Where to use what you find
Once you know how customers actually describe their problems, you can use that language everywhere — not just in ads.
Homepage headlines. If people search "stop chasing invoices", don't write "Accounts Receivable Automation Platform." Write something closer to what they actually said.
Product descriptions. Describe the outcome in their words, not the feature in yours.
Email subject lines. "Your team keeps missing deadlines — here's why" will almost certainly outperform "Q4 Productivity Solutions Newsletter" — specificity and problem-focused language consistently drive higher engagement.
FAQ pages. Answer the questions people actually ask, phrased the way they actually ask them.
The recognition effect
When someone lands on your site and sees language that matches what's in their head, something clicks. It feels like you understand. Like you've been there. Like you're not just trying to sell them something.
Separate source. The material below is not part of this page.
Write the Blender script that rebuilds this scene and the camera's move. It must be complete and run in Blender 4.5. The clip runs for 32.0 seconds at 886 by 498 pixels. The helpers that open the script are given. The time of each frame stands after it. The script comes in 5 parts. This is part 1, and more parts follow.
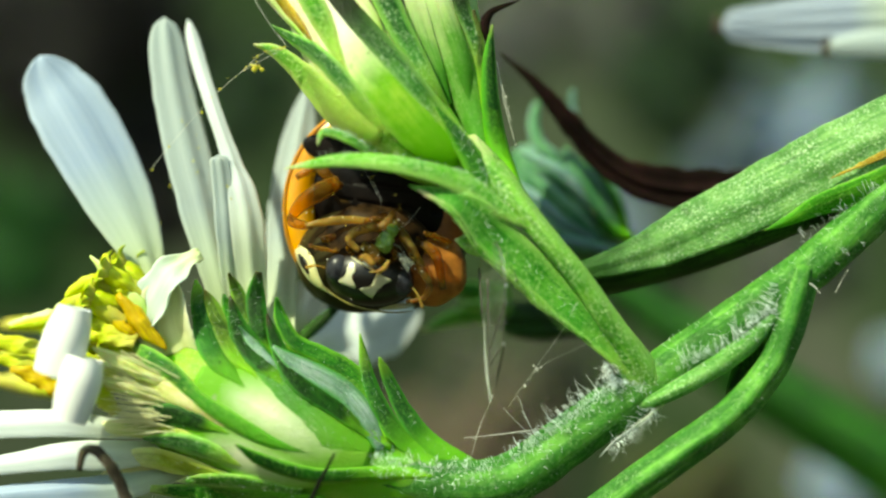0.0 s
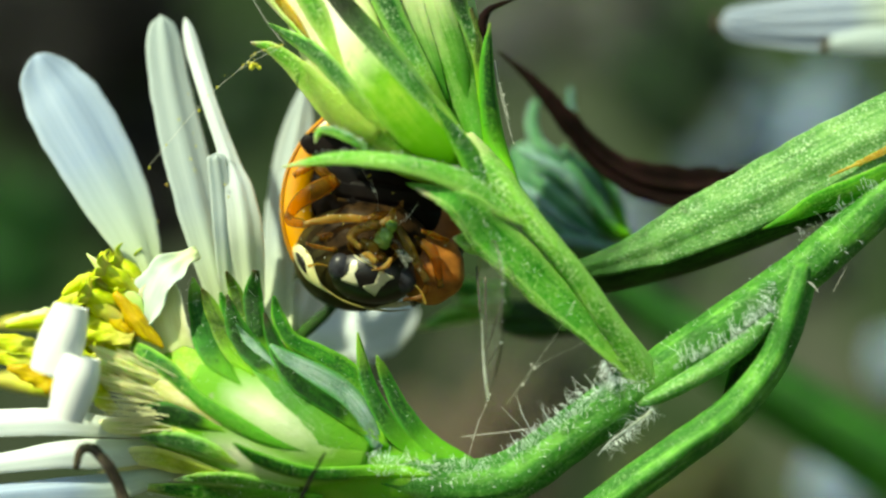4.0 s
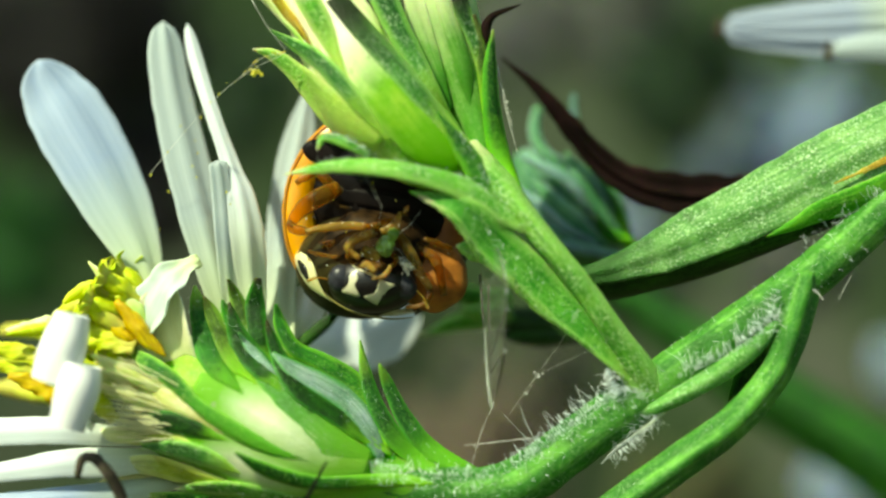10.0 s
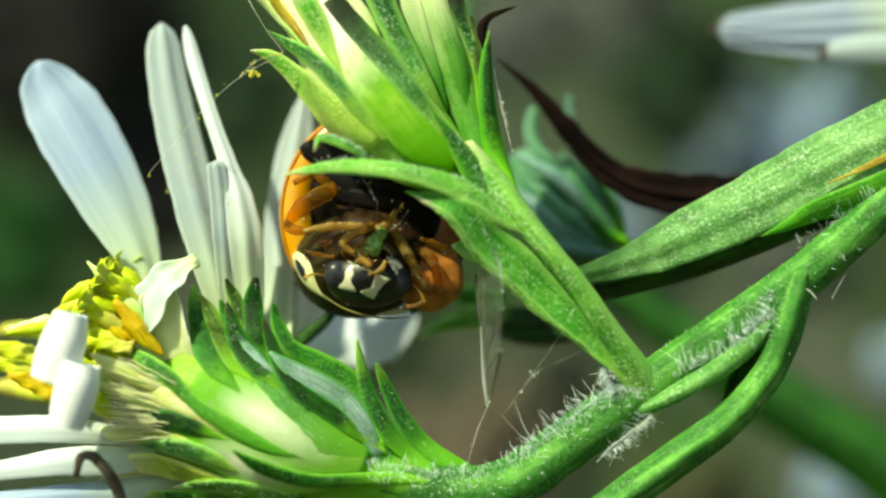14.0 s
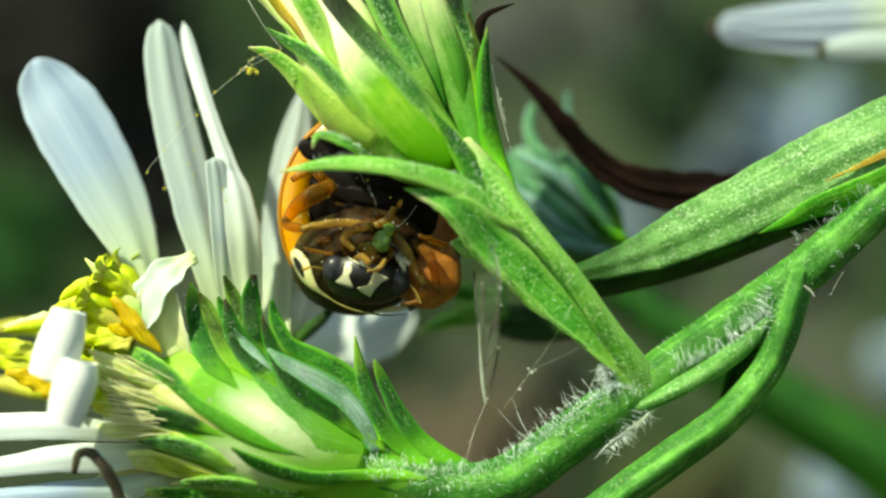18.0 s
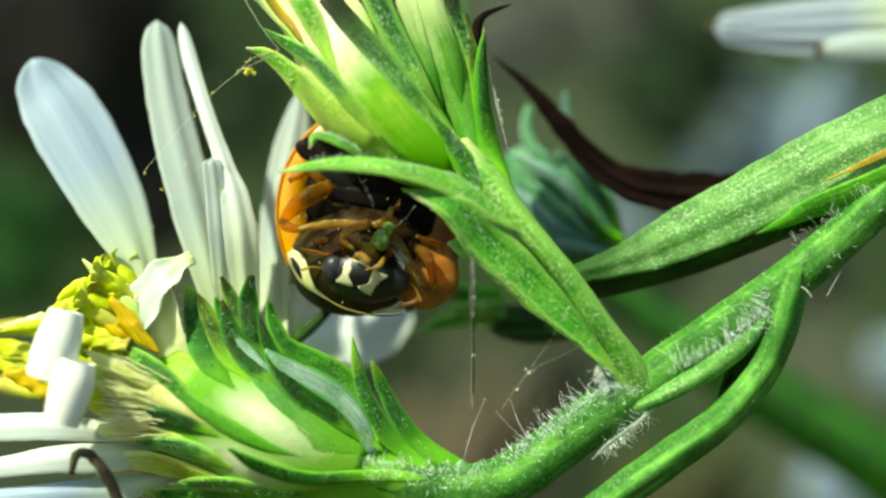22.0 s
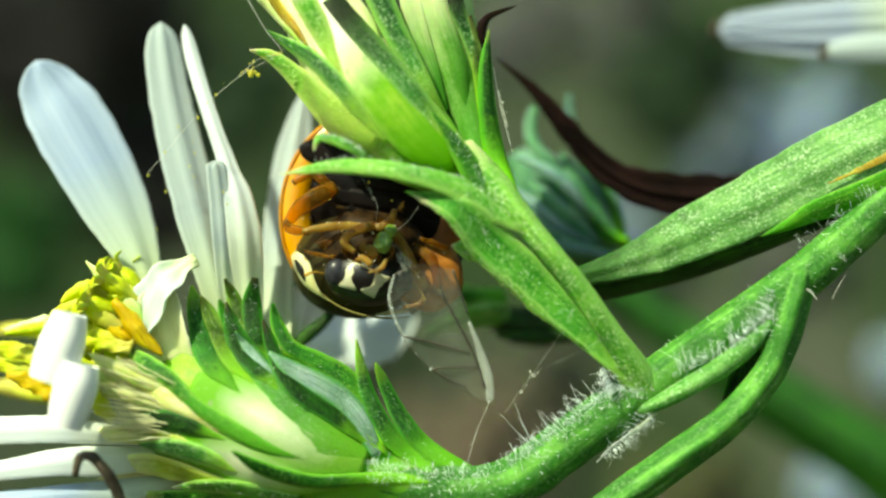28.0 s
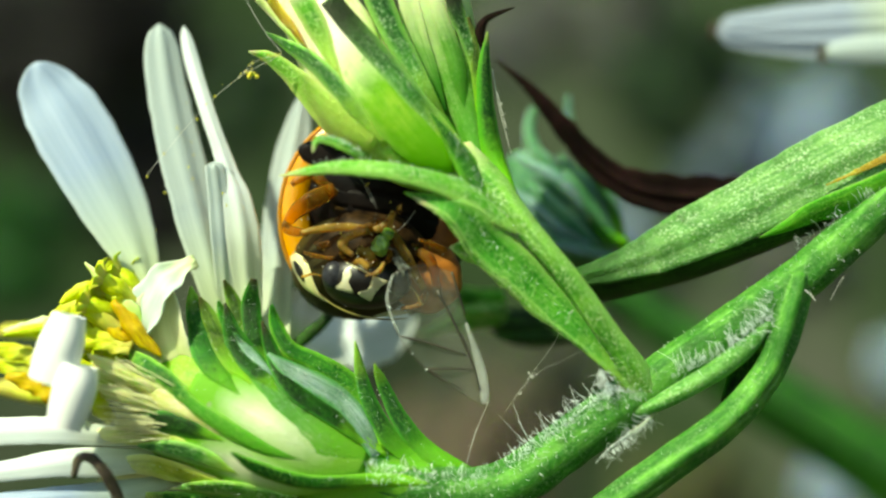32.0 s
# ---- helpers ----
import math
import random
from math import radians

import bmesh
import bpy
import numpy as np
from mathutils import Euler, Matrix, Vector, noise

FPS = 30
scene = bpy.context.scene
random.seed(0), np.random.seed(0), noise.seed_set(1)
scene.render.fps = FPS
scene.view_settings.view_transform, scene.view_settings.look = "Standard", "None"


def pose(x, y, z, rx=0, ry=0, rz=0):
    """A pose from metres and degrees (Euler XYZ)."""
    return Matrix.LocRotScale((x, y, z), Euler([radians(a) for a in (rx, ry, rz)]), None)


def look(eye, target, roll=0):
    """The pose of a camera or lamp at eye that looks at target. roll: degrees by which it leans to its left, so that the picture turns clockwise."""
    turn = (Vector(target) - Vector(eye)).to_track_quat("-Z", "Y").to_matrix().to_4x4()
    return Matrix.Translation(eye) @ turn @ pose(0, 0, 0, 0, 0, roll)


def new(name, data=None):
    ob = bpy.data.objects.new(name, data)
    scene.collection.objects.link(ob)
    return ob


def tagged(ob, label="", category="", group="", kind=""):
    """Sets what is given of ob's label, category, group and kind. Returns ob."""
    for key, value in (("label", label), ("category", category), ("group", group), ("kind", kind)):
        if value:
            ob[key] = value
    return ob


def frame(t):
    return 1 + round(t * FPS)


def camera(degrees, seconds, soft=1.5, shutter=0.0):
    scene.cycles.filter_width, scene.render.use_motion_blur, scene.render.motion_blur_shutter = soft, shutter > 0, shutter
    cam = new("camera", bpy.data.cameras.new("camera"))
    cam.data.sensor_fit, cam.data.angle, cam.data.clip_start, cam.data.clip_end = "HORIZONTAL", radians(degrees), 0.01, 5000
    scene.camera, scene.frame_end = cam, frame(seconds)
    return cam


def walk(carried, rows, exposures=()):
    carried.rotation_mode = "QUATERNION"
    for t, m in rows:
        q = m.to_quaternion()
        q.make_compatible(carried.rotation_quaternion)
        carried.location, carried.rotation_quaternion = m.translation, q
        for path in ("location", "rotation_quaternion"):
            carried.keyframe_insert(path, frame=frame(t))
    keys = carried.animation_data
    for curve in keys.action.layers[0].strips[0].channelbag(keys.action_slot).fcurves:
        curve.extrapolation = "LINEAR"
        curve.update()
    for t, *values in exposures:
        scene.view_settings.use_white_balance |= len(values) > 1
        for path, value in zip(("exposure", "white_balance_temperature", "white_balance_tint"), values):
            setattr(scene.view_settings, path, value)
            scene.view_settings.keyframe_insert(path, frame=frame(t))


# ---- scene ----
# One aster stem in a meadow; all sizes below are in millimetres, scaled by MM.
MM = 0.001
cam = camera(27, 32.0, soft=2.5)
cam.data.dof.use_dof = True
cam.data.dof.focus_distance = 49.0 * MM
cam.data.dof.aperture_fstop = 28.0
CAMERA_PATH = [
    (0, 0, -0, -0), (0.5, 0.003, 0.012, 0.016), (1, 0.002, 0.064, 0.02), (1.5, -0.012, 0.109, 0.021), (2, -0.005, 0.105, 0.019),
    (2.5, 0.006, 0.098, 0.001), (3, 0.036, 0.082, -0.033), (3.5, 0.055, 0.084, -0.054), (5.5, 0.068, 0.042, 0.03), (6, 0.067, 0.014, 0.044),
    (6.5, 0.056, 0.03, 0.046), (7, 0.048, 0.042, 0.039), (7.5, 0.041, 0.061, 0.043), (8, 0.039, 0.067, 0.062), (8.5, 0.04, 0.071, 0.088),
    (9, 0.027, 0.118, 0.103), (9.5, -0.003, 0.19, 0.13), (10, -0.016, 0.325, 0.158), (10.5, -0.014, 0.417, 0.163), (11, 0.01, 0.312, 0.158),
    (11.5, 0.041, 0.138, 0.154), (12, 0.059, 0.039, 0.149), (12.5, 0.079, -0.011, 0.136), (13, 0.077, -0.019, 0.138), (13.5, 0.069, -0.012, 0.149),
    (14, 0.082, -0.021, 0.153), (14.5, 0.089, -0.024, 0.16), (16.5, 0.13, -0.038, 0.125), (17, 0.129, -0.036, 0.102), (17.5, 0.13, -0.023, 0.084),
    (18, 0.135, -0.028, 0.073), (18.5, 0.143, -0.037, 0.075), (19, 0.157, -0.046, 0.084), (19.5, 0.177, -0.033, 0.092), (20, 0.195, -0.034, 0.098),
    (20.5, 0.199, -0.046, 0.094), (21, 0.196, -0.059, 0.091), (21.5, 0.197, -0.049, 0.091), (22, 0.205, -0.038, 0.091), (22.5, 0.217, -0.065, 0.091),
    (23, 0.212, -0.068, 0.093), (23.5, 0.203, -0.052, 0.093), (24, 0.192, -0.044, 0.099), (24.5, 0.186, -0.036, 0.11), (25, 0.19, -0.034, 0.117),
    (25.5, 0.183, -0.01, 0.124), (27.5, 0.096, 0.037, 0.144), (28, 0.094, 0.066, 0.151), (28.5, 0.113, 0.043, 0.154), (29, 0.126, 0.044, 0.158),
    (29.5, 0.123, 0.046, 0.169), (30, 0.127, 0.037, 0.173), (30.5, 0.147, 0.028, 0.173), (31, 0.154, 0.017, 0.173), (31.5, 0.145, 0.033, 0.176),
    (32, 0.128, 0.02, 0.186),
]
walk(cam, [(t, pose(x * MM, (y - 49.0) * MM, z * MM, 90, 0, 0)) for t, x, y, z in CAMERA_PATH],
     [(0.0, 0.34, 8000, -18.0), (12.0, 0.35, 8000, -18.0), (20.0, 0.39, 8000, -18.0), (25.0, 0.44, 8000, -18.0), (28.0, 0.47, 8000, -18.0), (30.0, 0.44, 8000, -18.0), (32.0, 0.39, 8000, -18.0)])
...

That recognition is worth more than any clever headline. It's the fastest way to build trust. When copy matches how users think and speak, comprehension and trust both improve (Nielsen Norman Group, 2024).
How to start
Pull your search term report from the last 90 days. Don't look at the keywords your tools have grouped and labelled. Look at the raw queries — the weird ones, the long ones, the ones that don't fit neatly.
That's how your customers think. That's how they talk about their problems.
Now ask yourself: does your website sound like that?